Vulva 3.0
Différentes intervenantes s'expriment sur un sujet tabou: la vulve.
PUSSY CONTROL
La vulve sous toutes ses coutures, sans vulgarité ni provocation. A l’heure de l’hyper-sexualisation permanente des femmes et des jeunes filles, ce brillant documentaire allemand cherche avec humour et sérieux à remettre les pendules à l’heure sur la réalité de l’organe génital féminin. Toutes les réalités : chirurgie esthétique, pornographie, excision, éducation sexuelle… les angles d’analyse des relations des femmes avec leur propre corps sont nombreux dans ce film qui ne se veut pas une œuvre à charge mais au contraire une célébration de la diversité biologique féminine. Si l’ensemble se nomme Vulva et non Pussy, Vagina ou autre faux-synonymes, c’est loin d’être un hasard. Car ce qui intéresse ici les deux réalisatrices, c’est ce point anatomique souvent mal vu, mal connu et mal aimé. Cette partie du corps qui pourrait paraître familière mais se révèle une terra incognita aujourd’hui encore embrumée par les tabous, les mythes et les idées reçues. A tel point que la vision détaillée d’une vulve naturelle (avec ses poils, son asymétrie, ses couleurs) s’avère presque choquante, y compris pour une partie du public féminin.

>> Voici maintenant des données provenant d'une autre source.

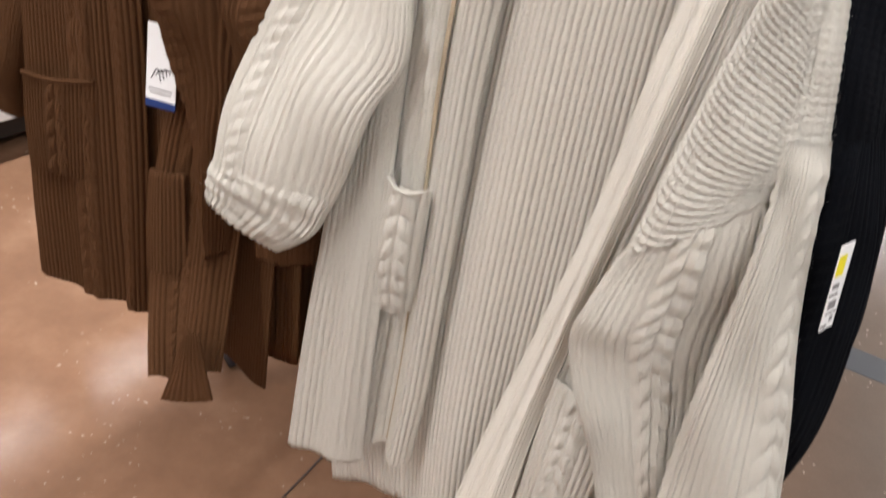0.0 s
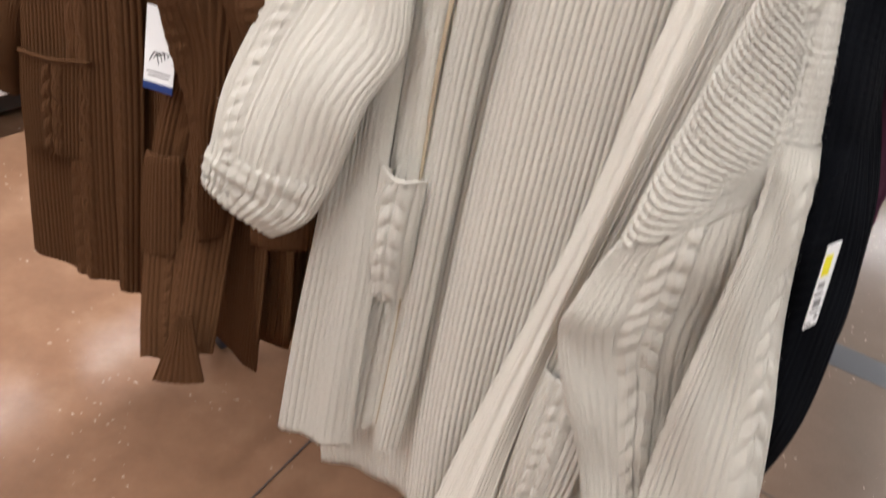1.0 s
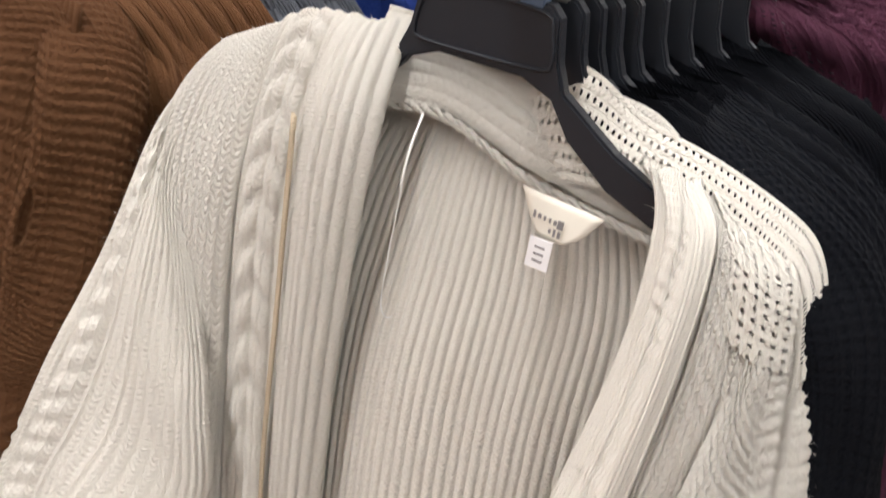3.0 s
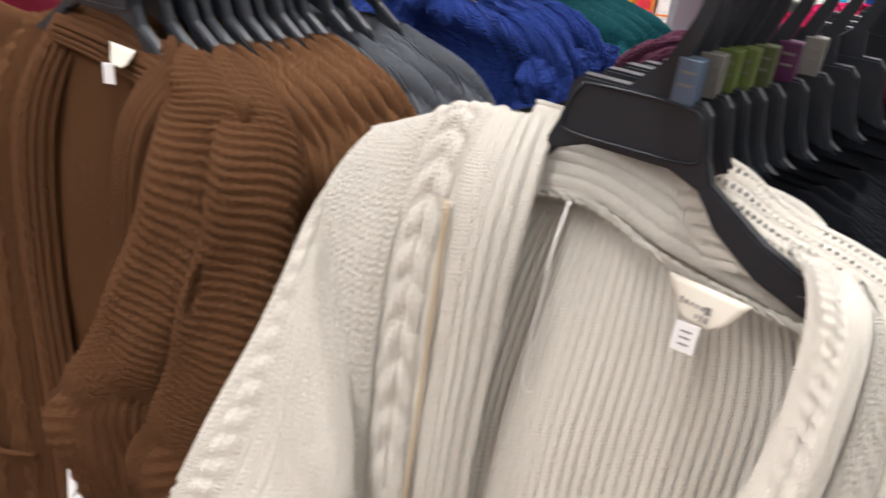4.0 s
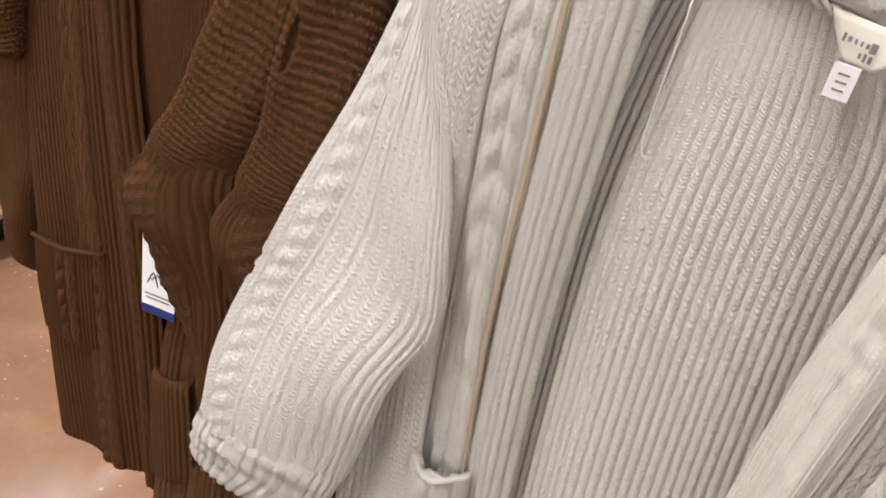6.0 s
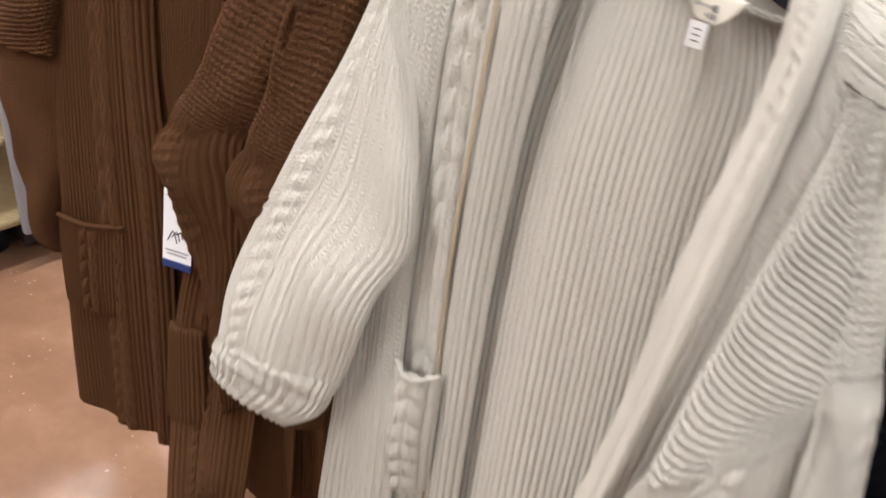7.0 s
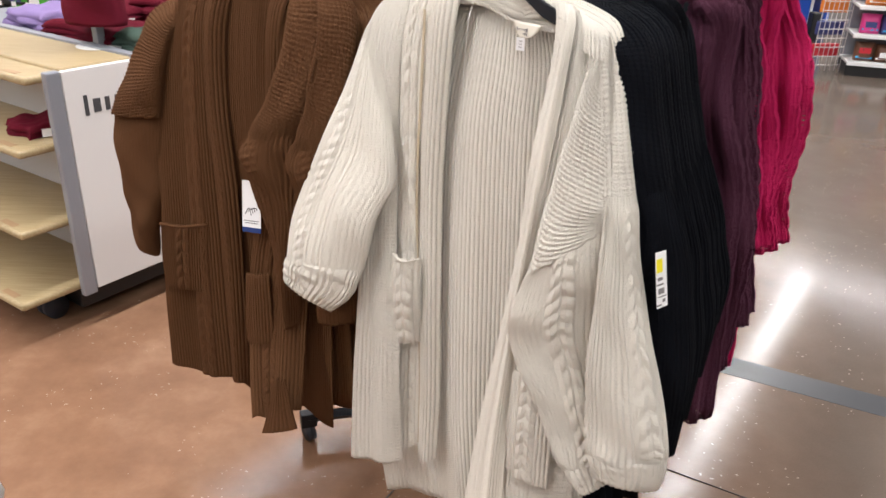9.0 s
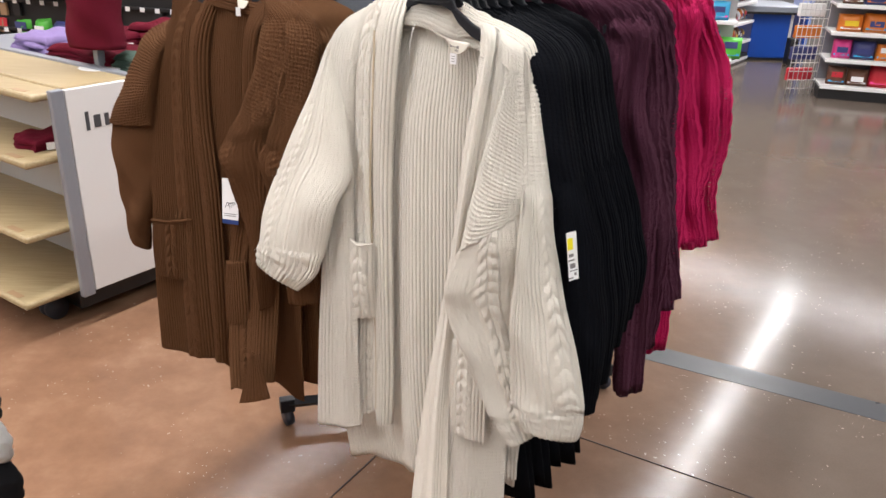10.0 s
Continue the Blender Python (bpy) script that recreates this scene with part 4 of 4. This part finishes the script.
row("grey_knit", "heather grey knitted cardigan packed on the rack", "cardigan", LONG, "hung cardigans", RAIL_A, [0.215, 0.245, 0.3], (21, 22))
row("blue_knit", "royal blue open-knit sweater packed on the rack", "sweater", SHORT, "hung sweaters", RAIL_A, [0.45, 0.5, 0.56], (31, 32), True)
row("teal_knit", "dark teal knitted sweater packed on the rack", "sweater", SHORT, "hung sweaters", RAIL_A, [0.62, 0.66, 0.7, 0.75], (41, 42))
for k, (along, tg) in enumerate(((0.055, "size_green"), (0.074, "size_green"), (0.096, "size_olive"), (0.13, "size_purple"), (0.17, "size_grey"), (0.22, None), (0.28, None))):
    ob = packed("cardigan", "black_knit", "black ribbed knitted cardigan packed on the rack", "cardigan", {"half": 0.215, "hem": 0.3, "cuff": 0.6, "flare": 1.35}, "hung cardigans", 51 + k, tag_mat=tg)
    place(ob, RAIL_B, along, (0, -1, 1, 2, 3, 4, 3)[k], 0.004 * k)
    for child in [c for c in ob.children if c.name.startswith("sleeve")][1:]:
        bpy.data.objects.remove(child)
    o, f = (0.0, -0.01, -0.015, -0.02, -0.035, -0.05, -0.065)[k], (0.0, -0.015, -0.03, -0.04, -0.05, -0.05, -0.06)[k]
    shift = lambda pts: [(u + o, n + f, z if z > 1 else z + (1 - z) * (0, 0.05, 0.1, 0.3, 0.33, 0.35, 0.4)[k]) for u, n, z in pts]
    bent_sleeve(ob, [shift(p) for p in (
        [(0.13, 0.01, 1.452), (0.22, 0.05, 1.37), (0.265, 0.08, 1.22), (0.285, 0.09, 1.1)],
        [(0.13, -0.005, 1.465), (0.262, 0.005, 1.4), (0.32, 0.03, 1.24), (0.375, 0.04, 1.08)],
        [(0.3, 0.075, 1.17), (0.288, 0.09, 1.06), (0.295, 0.1, 0.95), (0.31, 0.09, 0.8), (0.35, 0.07, 0.6)],
        [(0.345, 0.045, 1.17), (0.395, 0.045, 1.06), (0.422, 0.05, 0.95), (0.445, 0.05, 0.8), (0.44, 0.05, 0.63)])], "black_knit", 0.0022, (0.9, 0.6, 0.5, 0.5, 0.6, 0.6, 0.6)[k])
row("maroon_knit", "dark maroon open-knit sweater packed on the rack", "sweater", {"half": 0.245, "hem": 0.58, "cuffs": (0.45, 0.6, 0.72, 0.7), "lift": 0.018, "spread": (0.055, 0.09, 0.12, 0.125)}, "hung sweaters", RAIL_B, [0.43, 0.475, 0.52, 0.57, 0.625], (61, 62, 63, 64), True)
row("pink_knit", "bright pink open-knit sweater packed on the rack", "sweater", {"half": 0.208, "hem": 0.64, "cuffs": (0.48, 0.68, 0.77, 0.74), "lift": 0.025, "spread": (0.045, 0.08, 0.1, 0.11)}, "hung sweaters", RAIL_B, [0.72, 0.78, 0.84, 0.91, 0.97], (71, 72, 73, 74), True)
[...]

De telles images sont d’ailleurs utilisées dans Vulva 3.0, de manière presque subliminale, couvrant la totalité de l’écran en très gros plans au moment les plus inattendus. La preuve, si besoin était, que le terrain de recherche du film se situe très loin de l’imagerie érotique dominante. Mais Vulva 3.0 ne cherche pas à donner de leçons et, dépourvu de voix off, laisse toute la place à son panel d’intervenantes chercheuses, éducatrices, artistes… L’ensemble parle de représentation, mais aussi beaucoup de réappropriation. D’où le 3.0 du titre : on n’hérite plus seulement de sa vulve, on en dispose. Le film commence d’ailleurs son raisonnement par cette question : qu’est-ce qui peut pousser des jeunes filles n’ayant même pas entamé leur vie sexuelle à recourir à la chirurgie esthétique pour gommer une asymétrie ou un volume pourtant naturels ? Le terrible constat de Vulva 3.0 c’est que ce territoire d’ultime intimité est pourtant lui aussi envahi par les normes, et se retrouve face à de nombreux diktats : celui du poil, celui d’une imagerie photoshopée et lissée héritée du porno, celui des interdits paradoxalement issus de l’anti-pornographie, etc. Pour être à l’aise avec nos corps, vaut-il mieux assumer le naturel ou s’assurer que celui-ci correspond à l’image que nous souhaitons en avoir ? Vulva 3.0 ne donne pas de réponse toute faite (et ne juge jamais celles qui choisissent une voie ou l’autre) mais propose au moins d’approfondir la question, en toute connaissance de cause. Des tabous joyeusement dépoussiérés, et une invitation à se réapproprier nos corps : la vulve est aussi un instrument de pouvoir.